> WRITTEN INSTRUCTION: Search the material below for the word "scene". Copy every line that has it.

> GIVEN RECORDS:
● ● ● ● ●
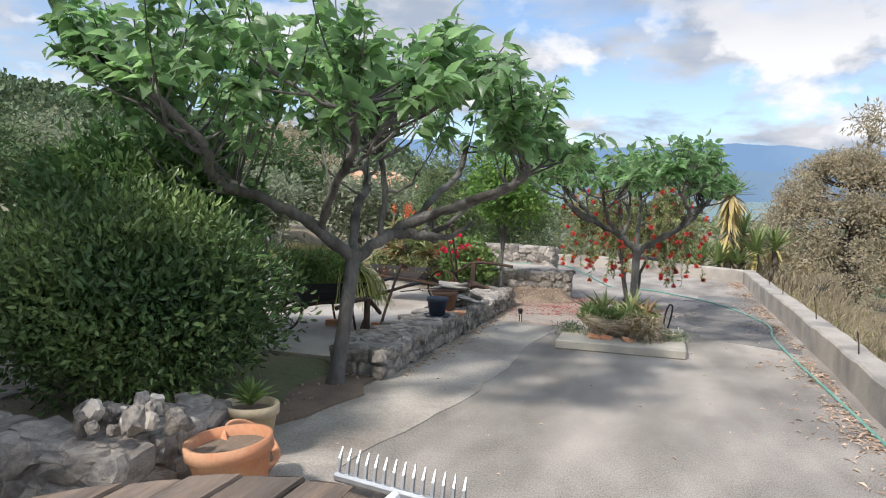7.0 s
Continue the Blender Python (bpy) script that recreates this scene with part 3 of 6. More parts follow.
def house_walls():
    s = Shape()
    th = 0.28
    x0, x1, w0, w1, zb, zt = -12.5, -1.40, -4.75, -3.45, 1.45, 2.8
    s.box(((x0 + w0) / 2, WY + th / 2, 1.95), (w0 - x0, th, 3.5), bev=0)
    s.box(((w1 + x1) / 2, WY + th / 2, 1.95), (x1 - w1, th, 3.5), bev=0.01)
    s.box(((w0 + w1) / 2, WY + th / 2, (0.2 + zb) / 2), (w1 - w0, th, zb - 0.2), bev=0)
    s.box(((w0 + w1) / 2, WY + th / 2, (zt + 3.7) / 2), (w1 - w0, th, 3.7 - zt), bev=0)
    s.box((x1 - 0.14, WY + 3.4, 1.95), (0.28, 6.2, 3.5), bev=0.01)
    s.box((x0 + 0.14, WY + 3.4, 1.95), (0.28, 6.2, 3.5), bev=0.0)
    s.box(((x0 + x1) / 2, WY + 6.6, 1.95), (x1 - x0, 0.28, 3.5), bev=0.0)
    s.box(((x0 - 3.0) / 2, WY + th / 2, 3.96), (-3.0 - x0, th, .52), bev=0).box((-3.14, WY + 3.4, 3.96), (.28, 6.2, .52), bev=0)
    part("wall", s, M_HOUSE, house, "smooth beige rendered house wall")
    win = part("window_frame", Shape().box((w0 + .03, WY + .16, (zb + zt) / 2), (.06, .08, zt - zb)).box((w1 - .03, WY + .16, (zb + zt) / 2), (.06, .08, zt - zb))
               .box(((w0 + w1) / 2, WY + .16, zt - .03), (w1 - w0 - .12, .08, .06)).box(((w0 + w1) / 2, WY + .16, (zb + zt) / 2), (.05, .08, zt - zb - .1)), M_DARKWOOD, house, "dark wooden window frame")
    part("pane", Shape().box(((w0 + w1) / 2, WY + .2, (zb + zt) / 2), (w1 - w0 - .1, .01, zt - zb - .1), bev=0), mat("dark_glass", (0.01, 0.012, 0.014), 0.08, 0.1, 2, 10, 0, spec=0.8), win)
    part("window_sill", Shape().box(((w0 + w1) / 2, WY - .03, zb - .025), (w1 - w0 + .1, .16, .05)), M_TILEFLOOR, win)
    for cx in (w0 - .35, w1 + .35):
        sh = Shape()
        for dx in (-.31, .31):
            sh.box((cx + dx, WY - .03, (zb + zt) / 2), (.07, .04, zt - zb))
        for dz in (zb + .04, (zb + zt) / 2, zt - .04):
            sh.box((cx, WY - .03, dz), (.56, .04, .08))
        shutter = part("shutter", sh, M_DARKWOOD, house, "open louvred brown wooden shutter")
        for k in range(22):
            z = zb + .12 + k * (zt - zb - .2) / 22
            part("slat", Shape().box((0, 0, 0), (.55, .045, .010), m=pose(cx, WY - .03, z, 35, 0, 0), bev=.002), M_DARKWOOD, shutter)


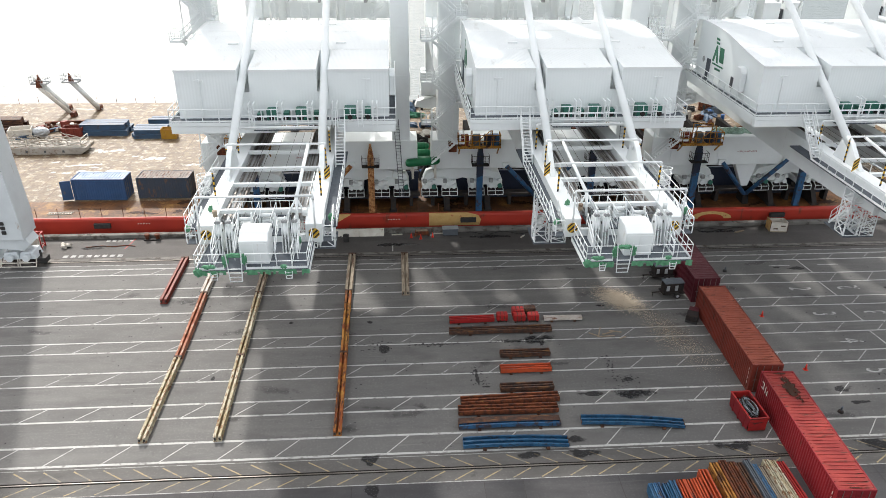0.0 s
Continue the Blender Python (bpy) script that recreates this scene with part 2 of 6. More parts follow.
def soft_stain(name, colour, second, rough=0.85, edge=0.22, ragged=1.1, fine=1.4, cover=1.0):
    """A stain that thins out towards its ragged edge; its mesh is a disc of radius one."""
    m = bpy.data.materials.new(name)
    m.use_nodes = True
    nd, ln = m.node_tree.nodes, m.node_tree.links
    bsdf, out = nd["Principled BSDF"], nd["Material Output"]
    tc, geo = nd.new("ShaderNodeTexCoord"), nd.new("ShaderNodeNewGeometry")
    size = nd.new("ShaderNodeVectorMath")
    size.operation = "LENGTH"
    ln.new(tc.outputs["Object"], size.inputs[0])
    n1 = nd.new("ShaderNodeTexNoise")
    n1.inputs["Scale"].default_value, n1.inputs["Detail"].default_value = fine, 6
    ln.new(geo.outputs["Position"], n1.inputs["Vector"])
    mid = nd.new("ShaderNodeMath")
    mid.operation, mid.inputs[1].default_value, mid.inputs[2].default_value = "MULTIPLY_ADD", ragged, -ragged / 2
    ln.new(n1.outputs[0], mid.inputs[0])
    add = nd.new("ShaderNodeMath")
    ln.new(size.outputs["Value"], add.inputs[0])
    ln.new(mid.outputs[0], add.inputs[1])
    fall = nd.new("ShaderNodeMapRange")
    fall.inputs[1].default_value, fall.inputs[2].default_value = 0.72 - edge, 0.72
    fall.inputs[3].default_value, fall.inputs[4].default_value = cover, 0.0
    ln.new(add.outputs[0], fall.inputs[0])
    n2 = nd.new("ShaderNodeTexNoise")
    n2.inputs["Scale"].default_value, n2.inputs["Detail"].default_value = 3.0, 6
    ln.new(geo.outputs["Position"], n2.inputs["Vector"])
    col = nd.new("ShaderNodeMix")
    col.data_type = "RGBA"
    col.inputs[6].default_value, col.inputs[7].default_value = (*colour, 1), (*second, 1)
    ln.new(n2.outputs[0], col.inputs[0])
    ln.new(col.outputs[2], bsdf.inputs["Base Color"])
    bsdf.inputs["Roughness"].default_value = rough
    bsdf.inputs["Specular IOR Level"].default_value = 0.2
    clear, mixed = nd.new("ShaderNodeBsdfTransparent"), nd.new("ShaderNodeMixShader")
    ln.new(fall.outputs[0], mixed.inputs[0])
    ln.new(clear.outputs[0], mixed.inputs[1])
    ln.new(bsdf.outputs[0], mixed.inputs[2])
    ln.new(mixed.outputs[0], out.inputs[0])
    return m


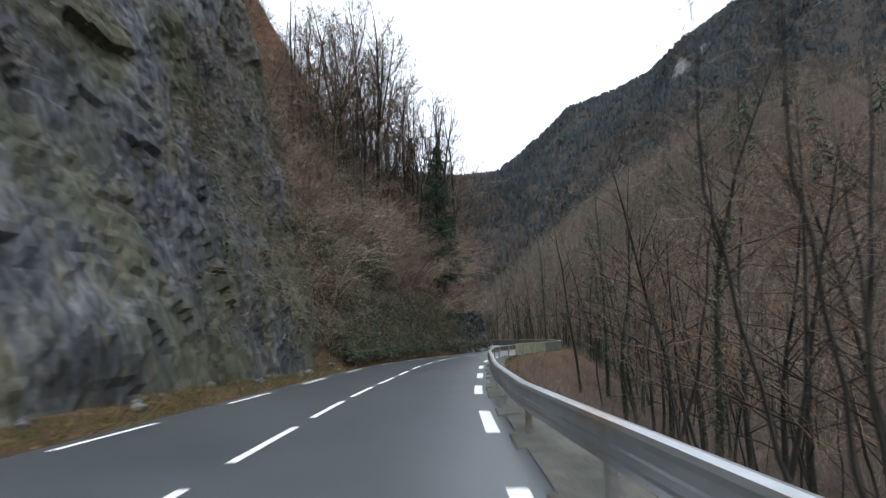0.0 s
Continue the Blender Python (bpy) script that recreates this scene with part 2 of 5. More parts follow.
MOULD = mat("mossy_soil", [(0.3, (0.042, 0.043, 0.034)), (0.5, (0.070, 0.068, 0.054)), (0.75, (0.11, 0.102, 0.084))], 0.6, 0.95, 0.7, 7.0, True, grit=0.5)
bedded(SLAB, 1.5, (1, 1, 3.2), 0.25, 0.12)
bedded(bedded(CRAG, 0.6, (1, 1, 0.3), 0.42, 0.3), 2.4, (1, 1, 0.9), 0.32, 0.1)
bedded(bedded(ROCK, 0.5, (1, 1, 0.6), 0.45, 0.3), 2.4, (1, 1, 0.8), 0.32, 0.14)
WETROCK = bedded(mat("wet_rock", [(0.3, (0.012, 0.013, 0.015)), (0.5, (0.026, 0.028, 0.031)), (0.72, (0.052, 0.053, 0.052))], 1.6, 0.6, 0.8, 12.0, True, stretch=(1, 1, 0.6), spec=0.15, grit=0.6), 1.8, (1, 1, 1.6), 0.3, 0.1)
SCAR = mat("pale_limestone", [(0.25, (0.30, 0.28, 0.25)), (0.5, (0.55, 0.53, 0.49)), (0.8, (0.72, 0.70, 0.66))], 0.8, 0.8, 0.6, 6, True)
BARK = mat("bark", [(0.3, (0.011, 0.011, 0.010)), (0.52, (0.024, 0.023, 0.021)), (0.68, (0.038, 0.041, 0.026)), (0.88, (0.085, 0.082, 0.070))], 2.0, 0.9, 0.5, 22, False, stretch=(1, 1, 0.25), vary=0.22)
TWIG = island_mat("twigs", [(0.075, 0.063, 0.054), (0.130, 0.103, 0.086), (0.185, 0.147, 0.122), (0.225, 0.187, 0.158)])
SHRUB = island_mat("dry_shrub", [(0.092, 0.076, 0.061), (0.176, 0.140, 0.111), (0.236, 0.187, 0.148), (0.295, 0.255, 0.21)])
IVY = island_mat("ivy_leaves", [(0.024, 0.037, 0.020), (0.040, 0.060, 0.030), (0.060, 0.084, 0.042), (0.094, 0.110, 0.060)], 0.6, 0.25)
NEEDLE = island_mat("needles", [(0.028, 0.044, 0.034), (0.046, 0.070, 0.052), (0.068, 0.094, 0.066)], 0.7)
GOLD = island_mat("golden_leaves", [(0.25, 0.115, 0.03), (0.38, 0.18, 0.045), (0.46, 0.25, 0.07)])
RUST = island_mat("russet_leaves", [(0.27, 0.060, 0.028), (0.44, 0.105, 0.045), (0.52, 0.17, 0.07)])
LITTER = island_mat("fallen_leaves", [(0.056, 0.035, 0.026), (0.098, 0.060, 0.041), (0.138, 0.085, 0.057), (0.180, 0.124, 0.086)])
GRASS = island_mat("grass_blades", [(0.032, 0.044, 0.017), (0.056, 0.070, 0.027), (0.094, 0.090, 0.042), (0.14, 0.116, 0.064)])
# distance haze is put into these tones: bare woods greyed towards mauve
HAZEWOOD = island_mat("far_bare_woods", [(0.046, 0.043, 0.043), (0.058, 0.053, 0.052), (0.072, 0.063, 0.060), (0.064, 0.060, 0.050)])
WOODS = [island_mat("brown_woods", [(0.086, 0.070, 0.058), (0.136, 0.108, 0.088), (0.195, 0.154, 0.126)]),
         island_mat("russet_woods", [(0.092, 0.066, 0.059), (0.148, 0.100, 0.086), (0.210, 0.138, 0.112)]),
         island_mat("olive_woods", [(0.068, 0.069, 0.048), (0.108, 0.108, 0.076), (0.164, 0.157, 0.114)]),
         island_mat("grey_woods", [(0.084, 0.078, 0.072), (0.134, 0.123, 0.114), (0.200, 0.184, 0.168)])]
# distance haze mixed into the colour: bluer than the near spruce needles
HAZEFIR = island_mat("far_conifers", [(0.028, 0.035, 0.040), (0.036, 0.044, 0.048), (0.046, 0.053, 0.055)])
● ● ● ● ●
> REPLY:
Continue the Blender Python (bpy) script that recreates this scene with part 3 of 6. More parts follow.
Continue the Blender Python (bpy) script that recreates this scene with part 2 of 6. More parts follow.
Continue the Blender Python (bpy) script that recreates this scene with part 2 of 5. More parts follow.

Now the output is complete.